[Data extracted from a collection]
※ ※ ※
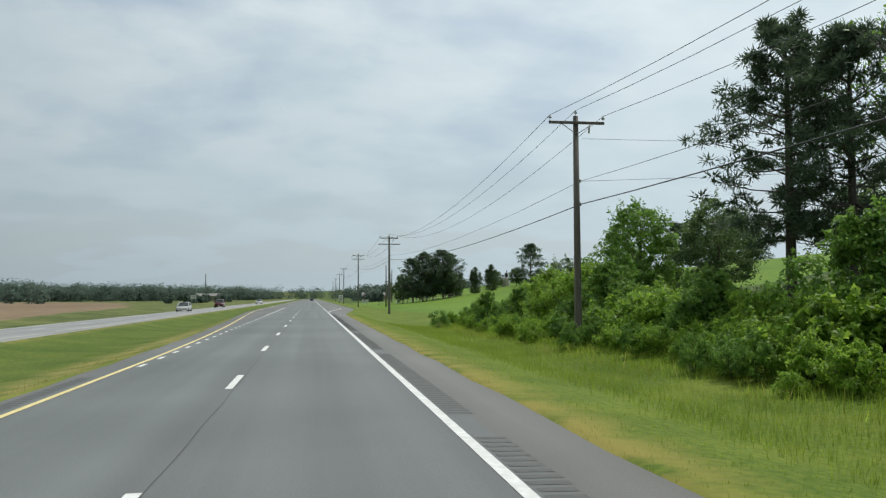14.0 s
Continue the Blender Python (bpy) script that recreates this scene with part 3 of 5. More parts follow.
def broadleaf(h, w, material, label, leaf=0.12, boughs=15, each=13, per=86, base=0.14, top=0.88, name="broadleaf_tree", group="roadside trees", shoots=120):
    """Trunk, limbs that carry boughs, and leafy heads with dark gaps between."""
    v, f, bc, hc = leafy(h, w, boughs, each, per, leaf, base, top, shoots)
    bm = bmesh.new()
    r = 0.014 * h + 0.03
    tube(bm, ((0, 0, -0.4), (0.05, 0, h * 0.2), (-0.06, 0.05, h * 0.5), (0.03, 0, h * 0.85)), (r * 1.3, r, r * 0.7, r * 0.2), 7, False)
    for p in bc:
        q = Vector((0, 0, max(0.1, p[2] * 0.62)))
        e = Vector(p)
        tube(bm, (q, q.lerp(e, 0.55) + Vector((0, 0, -0.04 * h * 0.5)), e), (r * 0.45, r * 0.3, r * 0.14), 4, False)
    for i in range(0, len(hc), 2):
        tube(bm, (Vector(bc[i // each]), Vector(hc[i])), (r * 0.12, 0.008), 3, False)
    return plant("b", name, label, category="tree", trunk=bm, verts=v, faces=f, material=material, group=group)


def shrub(h, w, material, label, boughs=8, each=9, per=48, leaf=0.085, name="shrub", group="roadside shrubs"):
    """Stems that fan out from the ground under a mound of leafy heads."""
    v, f, bc, hc = leafy(h, w, boughs, each, per, leaf, 0.16, 0.80, 60)
    bm = bmesh.new()
    for p in bc:
        e = Vector(p)
        tube(bm, (Vector((p[0] * 0.15, p[1] * 0.15, -0.1)), e * 0.5 + Vector((0, 0, 0.1)), e), (0.03, 0.02, 0.008), 4, False)
    for i in range(0, len(hc), 3):
        tube(bm, (Vector(bc[i // each]), Vector(hc[i])), (0.008, 0.004), 3, False)
    ob = thing(name, label, "shrub", group=group)
    part("stem", bm, BARK, ob)
    raw("crown", v, f, material, ob)
    return ob


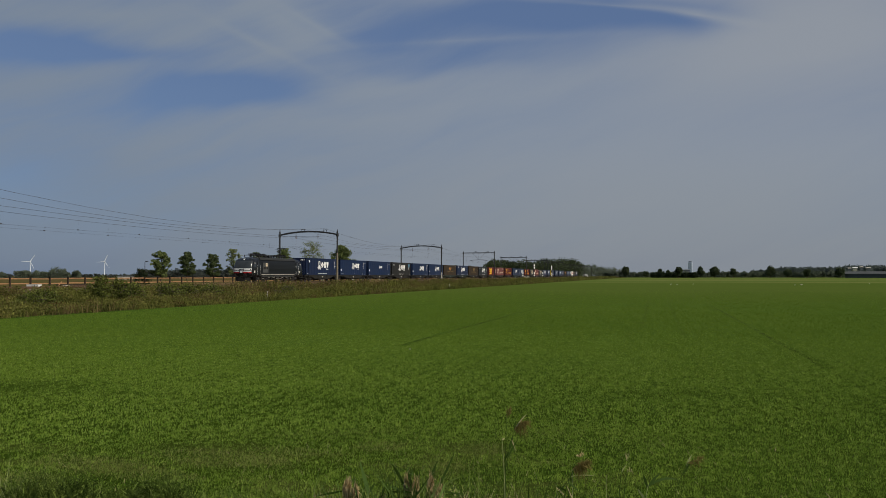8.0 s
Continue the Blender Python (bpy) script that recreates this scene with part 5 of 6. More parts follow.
def build_field_grass():
    rng = np.random.default_rng(11)
    # near, far, tufts a square metre, blades a tuft, height, width, material, and how thickly it grows from near to far
    rows = ((8.3, 10.6, 1300, 4, 0.036, 0.0056, MAT_GRASS, ((8, 1), (11, 1))), (10.6, 14, 1080, 4, 0.038, 0.0060, MAT_GRASS, ((10, 1), (14, 1))),
            (14, 40, 720, 3, 0.043, 0.0090, MAT_GRASS, ((14, 1), (17, 0.95), (40, 0))), (14, 60, 280, 3, 0.054, 0.014, MAT_GRASS_FAR, ((14, 0), (28, 1), (38, 0.9), (60, 0.2))),
            (42, 150, 66, 2, 0.055, 0.024, MAT_GRASS_FAR, ((42, 0), (58, 1), (100, 0.5), (150, 0))))
    for d0, d1, density, per, h, w, mat, grows in rows:
        tufts = scatter(rng, d0, d1, density)
        far = np.linalg.norm(tufts[:, :2], axis=1)
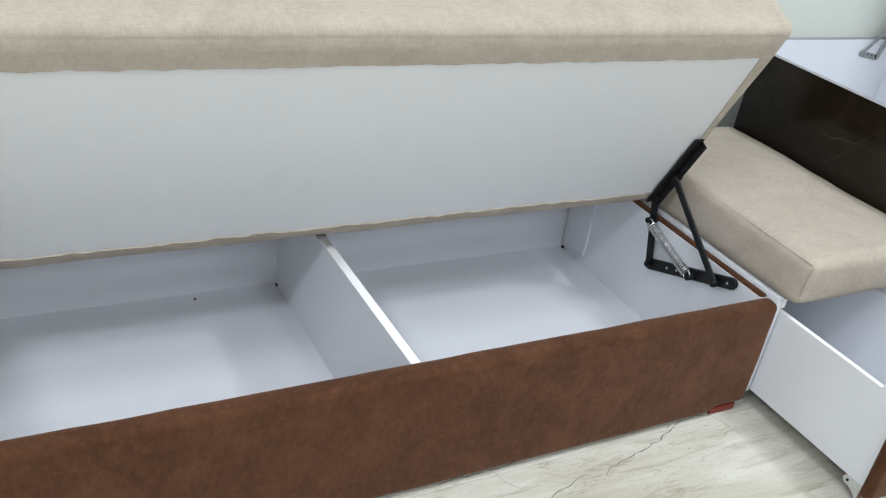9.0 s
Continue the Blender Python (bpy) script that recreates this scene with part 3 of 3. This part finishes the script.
※ ※ ※
◆ **WHAT TO PRODUCE**
Reproduce every line exactly and omit all pictures.

◆ **WRITTEN ANSWER**
14.0 s
Continue the Blender Python (bpy) script that recreates this scene with part 3 of 5. More parts follow.
def broadleaf(h, w, material, label, leaf=0.12, boughs=15, each=13, per=86, base=0.14, top=0.88, name="broadleaf_tree", group="roadside trees", shoots=120):
    """Trunk, limbs that carry boughs, and leafy heads with dark gaps between."""
    v, f, bc, hc = leafy(h, w, boughs, each, per, leaf, base, top, shoots)
    bm = bmesh.new()
    r = 0.014 * h + 0.03
    tube(bm, ((0, 0, -0.4), (0.05, 0, h * 0.2), (-0.06, 0.05, h * 0.5), (0.03, 0, h * 0.85)), (r * 1.3, r, r * 0.7, r * 0.2), 7, False)
    for p in bc:
        q = Vector((0, 0, max(0.1, p[2] * 0.62)))
        e = Vector(p)
        tube(bm, (q, q.lerp(e, 0.55) + Vector((0, 0, -0.04 * h * 0.5)), e), (r * 0.45, r * 0.3, r * 0.14), 4, False)
    for i in range(0, len(hc), 2):
        tube(bm, (Vector(bc[i // each]), Vector(hc[i])), (r * 0.12, 0.008), 3, False)
    return plant("b", name, label, category="tree", trunk=bm, verts=v, faces=f, material=material, group=group)


def shrub(h, w, material, label, boughs=8, each=9, per=48, leaf=0.085, name="shrub", group="roadside shrubs"):
    """Stems that fan out from the ground under a mound of leafy heads."""
    v, f, bc, hc = leafy(h, w, boughs, each, per, leaf, 0.16, 0.80, 60)
    bm = bmesh.new()
    for p in bc:
        e = Vector(p)
        tube(bm, (Vector((p[0] * 0.15, p[1] * 0.15, -0.1)), e * 0.5 + Vector((0, 0, 0.1)), e), (0.03, 0.02, 0.008), 4, False)
    for i in range(0, len(hc), 3):
        tube(bm, (Vector(bc[i // each]), Vector(hc[i])), (0.008, 0.004), 3, False)
    ob = thing(name, label, "shrub", group=group)
    part("stem", bm, BARK, ob)
    raw("crown", v, f, material, ob)
    return ob


8.0 s
Continue the Blender Python (bpy) script that recreates this scene with part 5 of 6. More parts follow.
def build_field_grass():
    rng = np.random.default_rng(11)
    # near, far, tufts a square metre, blades a tuft, height, width, material, and how thickly it grows from near to far
    rows = ((8.3, 10.6, 1300, 4, 0.036, 0.0056, MAT_GRASS, ((8, 1), (11, 1))), (10.6, 14, 1080, 4, 0.038, 0.0060, MAT_GRASS, ((10, 1), (14, 1))),
            (14, 40, 720, 3, 0.043, 0.0090, MAT_GRASS, ((14, 1), (17, 0.95), (40, 0))), (14, 60, 280, 3, 0.054, 0.014, MAT_GRASS_FAR, ((14, 0), (28, 1), (38, 0.9), (60, 0.2))),
            (42, 150, 66, 2, 0.055, 0.024, MAT_GRASS_FAR, ((42, 0), (58, 1), (100, 0.5), (150, 0))))
    for d0, d1, density, per, h, w, mat, grows in rows:
        tufts = scatter(rng, d0, d1, density)
        far = np.linalg.norm(tufts[:, :2], axis=1)
9.0 s
Continue the Blender Python (bpy) script that recreates this scene with part 3 of 3. This part finishes the script.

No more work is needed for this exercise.